*What is expected:* Repeat the full listing below verbatim and keep the images out.

*Provided material:*

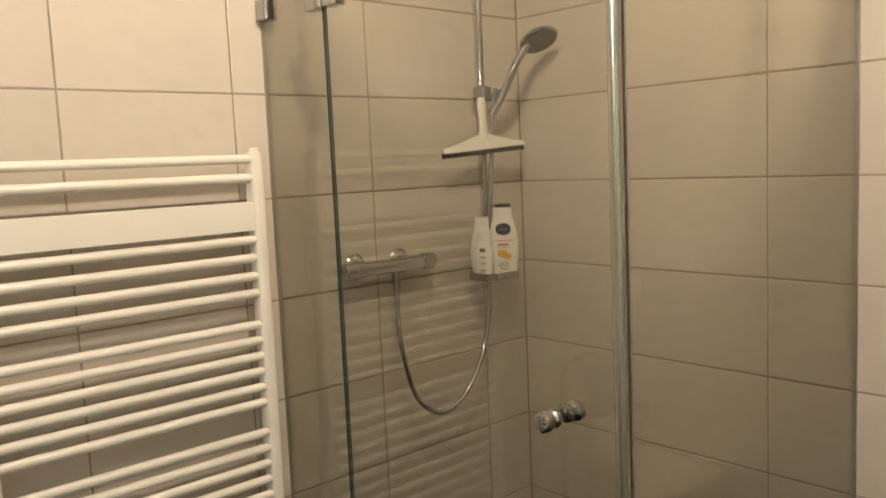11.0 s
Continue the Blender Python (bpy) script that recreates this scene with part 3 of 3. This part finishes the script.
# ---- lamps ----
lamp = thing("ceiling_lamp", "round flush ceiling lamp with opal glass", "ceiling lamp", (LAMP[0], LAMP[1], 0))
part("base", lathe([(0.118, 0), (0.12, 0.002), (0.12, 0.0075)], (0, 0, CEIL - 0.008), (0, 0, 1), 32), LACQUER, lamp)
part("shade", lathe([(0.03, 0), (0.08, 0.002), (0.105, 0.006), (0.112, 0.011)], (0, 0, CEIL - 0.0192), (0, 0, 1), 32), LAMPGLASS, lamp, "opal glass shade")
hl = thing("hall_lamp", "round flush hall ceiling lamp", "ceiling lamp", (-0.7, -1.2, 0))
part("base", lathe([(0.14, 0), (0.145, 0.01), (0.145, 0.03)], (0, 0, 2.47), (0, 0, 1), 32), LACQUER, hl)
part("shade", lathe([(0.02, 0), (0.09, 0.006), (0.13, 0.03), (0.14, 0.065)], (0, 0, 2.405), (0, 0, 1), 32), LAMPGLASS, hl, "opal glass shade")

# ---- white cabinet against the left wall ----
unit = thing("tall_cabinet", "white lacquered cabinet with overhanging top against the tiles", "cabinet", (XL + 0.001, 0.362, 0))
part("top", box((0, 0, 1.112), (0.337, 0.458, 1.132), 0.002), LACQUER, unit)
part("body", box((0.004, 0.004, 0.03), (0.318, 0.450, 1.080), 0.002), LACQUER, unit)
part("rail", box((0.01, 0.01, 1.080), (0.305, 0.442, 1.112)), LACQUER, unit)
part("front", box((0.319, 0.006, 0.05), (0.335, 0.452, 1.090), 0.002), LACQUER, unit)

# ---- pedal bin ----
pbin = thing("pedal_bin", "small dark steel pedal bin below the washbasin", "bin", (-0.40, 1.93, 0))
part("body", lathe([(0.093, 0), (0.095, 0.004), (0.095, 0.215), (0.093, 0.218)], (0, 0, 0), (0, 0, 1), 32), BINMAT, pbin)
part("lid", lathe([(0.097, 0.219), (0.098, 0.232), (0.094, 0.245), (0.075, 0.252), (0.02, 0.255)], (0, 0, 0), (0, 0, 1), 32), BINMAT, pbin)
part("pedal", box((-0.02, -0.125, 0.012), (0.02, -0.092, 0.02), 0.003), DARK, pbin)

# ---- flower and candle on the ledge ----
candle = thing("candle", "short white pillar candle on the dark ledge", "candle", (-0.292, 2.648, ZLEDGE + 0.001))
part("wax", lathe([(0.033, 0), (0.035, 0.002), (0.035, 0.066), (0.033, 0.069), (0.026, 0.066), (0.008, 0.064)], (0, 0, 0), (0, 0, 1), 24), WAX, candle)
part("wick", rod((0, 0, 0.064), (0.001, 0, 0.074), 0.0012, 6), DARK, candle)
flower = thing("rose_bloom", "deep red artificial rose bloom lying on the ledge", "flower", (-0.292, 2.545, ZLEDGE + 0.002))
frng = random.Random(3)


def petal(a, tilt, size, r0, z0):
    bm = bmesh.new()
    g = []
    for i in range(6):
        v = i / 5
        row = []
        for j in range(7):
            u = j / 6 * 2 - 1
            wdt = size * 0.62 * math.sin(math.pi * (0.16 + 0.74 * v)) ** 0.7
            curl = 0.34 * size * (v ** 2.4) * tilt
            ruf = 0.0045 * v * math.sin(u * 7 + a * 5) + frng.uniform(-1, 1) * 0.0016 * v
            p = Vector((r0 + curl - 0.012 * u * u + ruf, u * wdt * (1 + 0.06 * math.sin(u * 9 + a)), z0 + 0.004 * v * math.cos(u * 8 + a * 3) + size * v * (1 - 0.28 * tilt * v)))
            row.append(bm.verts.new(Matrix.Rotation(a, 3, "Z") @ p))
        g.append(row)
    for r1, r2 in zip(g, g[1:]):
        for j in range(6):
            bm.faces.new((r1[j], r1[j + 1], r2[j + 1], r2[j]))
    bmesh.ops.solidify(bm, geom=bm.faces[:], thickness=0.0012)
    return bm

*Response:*
11.0 s
Continue the Blender Python (bpy) script that recreates this scene with part 3 of 3. This part finishes the script.
# ---- lamps ----
lamp = thing("ceiling_lamp", "round flush ceiling lamp with opal glass", "ceiling lamp", (LAMP[0], LAMP[1], 0))
part("base", lathe([(0.118, 0), (0.12, 0.002), (0.12, 0.0075)], (0, 0, CEIL - 0.008), (0, 0, 1), 32), LACQUER, lamp)
part("shade", lathe([(0.03, 0), (0.08, 0.002), (0.105, 0.006), (0.112, 0.011)], (0, 0, CEIL - 0.0192), (0, 0, 1), 32), LAMPGLASS, lamp, "opal glass shade")
hl = thing("hall_lamp", "round flush hall ceiling lamp", "ceiling lamp", (-0.7, -1.2, 0))
part("base", lathe([(0.14, 0), (0.145, 0.01), (0.145, 0.03)], (0, 0, 2.47), (0, 0, 1), 32), LACQUER, hl)
part("shade", lathe([(0.02, 0), (0.09, 0.006), (0.13, 0.03), (0.14, 0.065)], (0, 0, 2.405), (0, 0, 1), 32), LAMPGLASS, hl, "opal glass shade")

# ---- white cabinet against the left wall ----
unit = thing("tall_cabinet", "white lacquered cabinet with overhanging top against the tiles", "cabinet", (XL + 0.001, 0.362, 0))
part("top", box((0, 0, 1.112), (0.337, 0.458, 1.132), 0.002), LACQUER, unit)
part("body", box((0.004, 0.004, 0.03), (0.318, 0.450, 1.080), 0.002), LACQUER, unit)
part("rail", box((0.01, 0.01, 1.080), (0.305, 0.442, 1.112)), LACQUER, unit)
part("front", box((0.319, 0.006, 0.05), (0.335, 0.452, 1.090), 0.002), LACQUER, unit)

# ---- pedal bin ----
pbin = thing("pedal_bin", "small dark steel pedal bin below the washbasin", "bin", (-0.40, 1.93, 0))
part("body", lathe([(0.093, 0), (0.095, 0.004), (0.095, 0.215), (0.093, 0.218)], (0, 0, 0), (0, 0, 1), 32), BINMAT, pbin)
part("lid", lathe([(0.097, 0.219), (0.098, 0.232), (0.094, 0.245), (0.075, 0.252), (0.02, 0.255)], (0, 0, 0), (0, 0, 1), 32), BINMAT, pbin)
part("pedal", box((-0.02, -0.125, 0.012), (0.02, -0.092, 0.02), 0.003), DARK, pbin)

# ---- flower and candle on the ledge ----
candle = thing("candle", "short white pillar candle on the dark ledge", "candle", (-0.292, 2.648, ZLEDGE + 0.001))
part("wax", lathe([(0.033, 0), (0.035, 0.002), (0.035, 0.066), (0.033, 0.069), (0.026, 0.066), (0.008, 0.064)], (0, 0, 0), (0, 0, 1), 24), WAX, candle)
part("wick", rod((0, 0, 0.064), (0.001, 0, 0.074), 0.0012, 6), DARK, candle)
flower = thing("rose_bloom", "deep red artificial rose bloom lying on the ledge", "flower", (-0.292, 2.545, ZLEDGE + 0.002))
frng = random.Random(3)


def petal(a, tilt, size, r0, z0):
    bm = bmesh.new()
    g = []
    for i in range(6):
        v = i / 5
        row = []
        for j in range(7):
            u = j / 6 * 2 - 1
            wdt = size * 0.62 * math.sin(math.pi * (0.16 + 0.74 * v)) ** 0.7
            curl = 0.34 * size * (v ** 2.4) * tilt
            ruf = 0.0045 * v * math.sin(u * 7 + a * 5) + frng.uniform(-1, 1) * 0.0016 * v
            p = Vector((r0 + curl - 0.012 * u * u + ruf, u * wdt * (1 + 0.06 * math.sin(u * 9 + a)), z0 + 0.004 * v * math.cos(u * 8 + a * 3) + size * v * (1 - 0.28 * tilt * v)))
            row.append(bm.verts.new(Matrix.Rotation(a, 3, "Z") @ p))
        g.append(row)
    for r1, r2 in zip(g, g[1:]):
        for j in range(6):
            bm.faces.new((r1[j], r1[j + 1], r2[j + 1], r2[j]))
    bmesh.ops.solidify(bm, geom=bm.faces[:], thickness=0.0012)
    return bm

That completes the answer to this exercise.